Chill time

We picked an eco-lodge (Chai Lai Orchid Lodge) about 55 kms southwest of Chiangmai, in the mountains, that was both reasonably priced, came highly recommended, and was a social enterprise to boot. The income from the lodge supports an organization called ‘Daughters Rising,’ which focuses on teaching uneducated ethnic Burmese girls the skills, and helping them to develop confidence so they can stand up against the traffickers that raid the communities of ethnic minorities for the Bangkok sex industry. I am glad we didn’t go to the red light district which is presented as family friendly entertainment for tourists. I am afraid that even such innocent visits feed the industry.

We arrived late in the dark and had to cross, by foot, a swinging rope bridge high over the river. We were fed two fabulous Thai meals (Pad Thai and Tom Kha) and then were led to our comfortable but not fancy huts where we slept until the first batch of roosters woke us at 4:30; a second alarm came at 6:30 followed by loud music (Thai? Burmese?) and then the trumpeting of the elephants that are living right next to us.

The mornings are cold and I had to dig deep into my duffle bag to find something warm but we quickly learned that the cold only lasts a very short time. Mid-day temperatures are in the high 20s.

From our little porch we watched fellow lodge guests ride two elephants to the river for their morning bath and then had breakfasts while more elephant activity was going on right under our noses.

After breakfast our first order of business was a Thai massage, a whole body one for me and a leg and foot massage for Axel, whose foot problems are responding well to the various massages he has had. The masseuse said a little prayer before starting the massage. It is a reverent business here.

In the afternoon we were trucked a few kilometers up the river and boarded a raft that was made from thick (4 inches) and long (18 feet) bamboo poles tied together with rubber tire strips. Although we could have punted ourselves, and Axel even considered it, we were happy with our local punter/guide who navigated us expertly down the stream. It is the dry season and the river is low, so one can get very stuck with the long slender rafts, especially through narrow rocky openings.

Unlike us, the urbanites from Chiang Mai who go into the mountains for weekend fun, punted themselves. Rafting here is like canoeing on the Ipswich River on a weekend in the summer but without restrictions on alcohol. The rafts were loaded with cases and coolers full of beer. Drinking beer in a canoe is one thing, but drinking and rafting here requires more skill. This kind of rafting requires one to stand up on the slippery bamboo poles and becomes increasingly difficulty as the beer supply dwindles. By the end of the rafting trip many of the boys were hardly coherent (they practiced their little English on us: goodbye, I love you) and some had given up and sprawled down on the raft with the, more sober, girls, having taken over the punting. It was quite amusing. Counting the empties I calculated that on some rafts the average consumption was about 10 cans a person.

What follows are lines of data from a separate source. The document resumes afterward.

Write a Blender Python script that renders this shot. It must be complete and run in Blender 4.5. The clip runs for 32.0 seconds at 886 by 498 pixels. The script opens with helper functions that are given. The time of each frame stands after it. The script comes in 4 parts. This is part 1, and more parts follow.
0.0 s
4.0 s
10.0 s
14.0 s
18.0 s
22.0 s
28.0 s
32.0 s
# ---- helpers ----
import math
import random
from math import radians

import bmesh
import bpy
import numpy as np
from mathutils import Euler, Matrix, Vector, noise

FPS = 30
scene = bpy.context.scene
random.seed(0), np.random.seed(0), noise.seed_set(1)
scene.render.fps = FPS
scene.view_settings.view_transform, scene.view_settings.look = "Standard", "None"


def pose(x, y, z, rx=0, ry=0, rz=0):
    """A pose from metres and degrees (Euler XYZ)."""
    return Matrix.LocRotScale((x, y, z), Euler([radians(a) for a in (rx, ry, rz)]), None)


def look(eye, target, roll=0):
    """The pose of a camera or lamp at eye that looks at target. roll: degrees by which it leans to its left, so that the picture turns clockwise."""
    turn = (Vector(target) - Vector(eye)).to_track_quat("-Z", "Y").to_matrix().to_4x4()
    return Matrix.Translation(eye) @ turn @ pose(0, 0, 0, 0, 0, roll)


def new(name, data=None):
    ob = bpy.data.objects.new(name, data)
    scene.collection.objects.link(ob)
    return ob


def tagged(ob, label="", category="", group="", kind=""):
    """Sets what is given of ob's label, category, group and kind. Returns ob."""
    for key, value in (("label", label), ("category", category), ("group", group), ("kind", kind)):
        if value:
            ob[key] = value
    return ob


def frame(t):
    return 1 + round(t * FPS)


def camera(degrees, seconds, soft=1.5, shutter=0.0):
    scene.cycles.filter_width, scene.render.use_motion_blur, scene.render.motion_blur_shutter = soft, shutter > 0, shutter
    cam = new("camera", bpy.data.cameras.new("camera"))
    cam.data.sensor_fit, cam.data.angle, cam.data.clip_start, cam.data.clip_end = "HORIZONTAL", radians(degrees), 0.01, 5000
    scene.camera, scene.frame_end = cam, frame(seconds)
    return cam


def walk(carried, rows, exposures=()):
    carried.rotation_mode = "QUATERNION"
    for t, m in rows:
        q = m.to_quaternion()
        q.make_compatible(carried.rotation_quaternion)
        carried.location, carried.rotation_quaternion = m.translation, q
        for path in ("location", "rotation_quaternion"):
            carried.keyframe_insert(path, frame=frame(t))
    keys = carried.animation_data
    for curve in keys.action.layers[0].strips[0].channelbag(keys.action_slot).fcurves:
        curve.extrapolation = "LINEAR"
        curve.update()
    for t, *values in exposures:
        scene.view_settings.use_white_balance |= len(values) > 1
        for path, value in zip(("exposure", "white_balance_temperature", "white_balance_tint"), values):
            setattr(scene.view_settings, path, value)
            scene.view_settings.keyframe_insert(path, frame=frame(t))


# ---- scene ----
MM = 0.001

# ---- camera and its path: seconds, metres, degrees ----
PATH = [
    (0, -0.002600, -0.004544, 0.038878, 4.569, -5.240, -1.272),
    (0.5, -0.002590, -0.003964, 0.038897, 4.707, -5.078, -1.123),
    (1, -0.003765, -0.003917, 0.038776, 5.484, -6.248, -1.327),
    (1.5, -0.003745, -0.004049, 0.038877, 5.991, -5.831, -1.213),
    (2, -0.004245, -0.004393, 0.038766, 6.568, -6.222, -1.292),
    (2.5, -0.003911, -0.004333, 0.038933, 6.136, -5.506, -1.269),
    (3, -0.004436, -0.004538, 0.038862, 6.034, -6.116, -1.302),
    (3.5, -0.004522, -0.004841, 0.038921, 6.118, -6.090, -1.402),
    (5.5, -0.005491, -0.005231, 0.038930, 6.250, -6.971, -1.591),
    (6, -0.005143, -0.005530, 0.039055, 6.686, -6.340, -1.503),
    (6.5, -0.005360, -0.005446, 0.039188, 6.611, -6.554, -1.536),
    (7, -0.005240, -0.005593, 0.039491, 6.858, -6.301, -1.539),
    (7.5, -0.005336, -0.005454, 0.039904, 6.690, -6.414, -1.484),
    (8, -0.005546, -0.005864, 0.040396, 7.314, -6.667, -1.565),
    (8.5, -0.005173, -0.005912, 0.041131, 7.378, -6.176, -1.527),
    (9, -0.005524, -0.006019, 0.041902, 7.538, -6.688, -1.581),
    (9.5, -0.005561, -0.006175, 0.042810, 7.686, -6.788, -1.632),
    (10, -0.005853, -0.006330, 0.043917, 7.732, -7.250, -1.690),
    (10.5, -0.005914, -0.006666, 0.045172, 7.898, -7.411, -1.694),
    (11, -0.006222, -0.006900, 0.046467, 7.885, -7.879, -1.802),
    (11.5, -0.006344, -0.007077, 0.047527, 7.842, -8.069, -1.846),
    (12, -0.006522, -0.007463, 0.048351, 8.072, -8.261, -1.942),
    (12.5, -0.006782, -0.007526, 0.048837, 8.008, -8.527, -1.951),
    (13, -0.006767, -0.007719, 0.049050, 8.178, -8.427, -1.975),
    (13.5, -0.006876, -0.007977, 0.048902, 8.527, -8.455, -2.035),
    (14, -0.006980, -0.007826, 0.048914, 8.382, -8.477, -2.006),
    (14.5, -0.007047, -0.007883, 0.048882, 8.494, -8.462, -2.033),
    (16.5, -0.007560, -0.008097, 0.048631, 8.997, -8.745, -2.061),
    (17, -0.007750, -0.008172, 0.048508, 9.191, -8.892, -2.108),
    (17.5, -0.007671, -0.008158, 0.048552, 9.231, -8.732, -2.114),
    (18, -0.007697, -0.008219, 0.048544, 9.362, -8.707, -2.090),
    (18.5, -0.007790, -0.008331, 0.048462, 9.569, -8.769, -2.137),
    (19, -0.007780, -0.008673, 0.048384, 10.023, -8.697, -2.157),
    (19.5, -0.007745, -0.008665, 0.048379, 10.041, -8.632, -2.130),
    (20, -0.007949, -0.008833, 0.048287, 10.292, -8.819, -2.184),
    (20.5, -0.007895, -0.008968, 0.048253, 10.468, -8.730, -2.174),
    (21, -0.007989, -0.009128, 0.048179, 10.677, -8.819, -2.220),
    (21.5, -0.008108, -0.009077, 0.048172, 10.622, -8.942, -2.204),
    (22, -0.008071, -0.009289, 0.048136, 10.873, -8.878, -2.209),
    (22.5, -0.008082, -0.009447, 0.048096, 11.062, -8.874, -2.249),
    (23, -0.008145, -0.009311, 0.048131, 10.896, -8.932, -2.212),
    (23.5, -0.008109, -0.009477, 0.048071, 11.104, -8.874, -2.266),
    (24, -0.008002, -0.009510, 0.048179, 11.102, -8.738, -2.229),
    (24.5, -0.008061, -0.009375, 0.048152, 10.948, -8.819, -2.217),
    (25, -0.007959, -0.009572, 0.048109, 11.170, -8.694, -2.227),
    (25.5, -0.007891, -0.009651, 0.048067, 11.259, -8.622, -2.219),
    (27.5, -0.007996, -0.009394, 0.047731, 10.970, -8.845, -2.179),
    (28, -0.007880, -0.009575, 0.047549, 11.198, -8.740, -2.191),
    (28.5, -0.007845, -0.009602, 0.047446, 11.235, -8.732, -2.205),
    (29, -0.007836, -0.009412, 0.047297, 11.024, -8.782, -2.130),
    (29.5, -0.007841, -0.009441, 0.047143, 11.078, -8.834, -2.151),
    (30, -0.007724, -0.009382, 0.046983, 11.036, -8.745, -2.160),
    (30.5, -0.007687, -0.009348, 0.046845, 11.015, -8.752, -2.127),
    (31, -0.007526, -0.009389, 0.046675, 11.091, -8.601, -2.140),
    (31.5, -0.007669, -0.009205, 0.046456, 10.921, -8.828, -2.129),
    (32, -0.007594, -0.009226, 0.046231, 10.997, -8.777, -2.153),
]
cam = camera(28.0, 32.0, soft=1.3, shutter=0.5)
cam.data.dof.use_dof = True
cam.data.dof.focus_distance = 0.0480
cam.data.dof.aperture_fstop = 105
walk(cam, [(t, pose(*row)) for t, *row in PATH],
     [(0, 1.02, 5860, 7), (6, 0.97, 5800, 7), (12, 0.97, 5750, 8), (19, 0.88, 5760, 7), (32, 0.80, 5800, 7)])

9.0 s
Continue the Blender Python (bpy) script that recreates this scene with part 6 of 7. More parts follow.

By the end of the trip one glides past countless little decks built in and on the river out of bamboo and palm leaves where families picnic. Spraying the people who glide past is part of the entertainment, especially for the kids who are everywhere in the ankle or knee deep water. It was all good and (mostly) innocent fun and unlikely to cause accidents. But when the rainy season starts and the water is 5 feet higher and moves with great speed down the mountain I can imagine that not all rafting trips end well.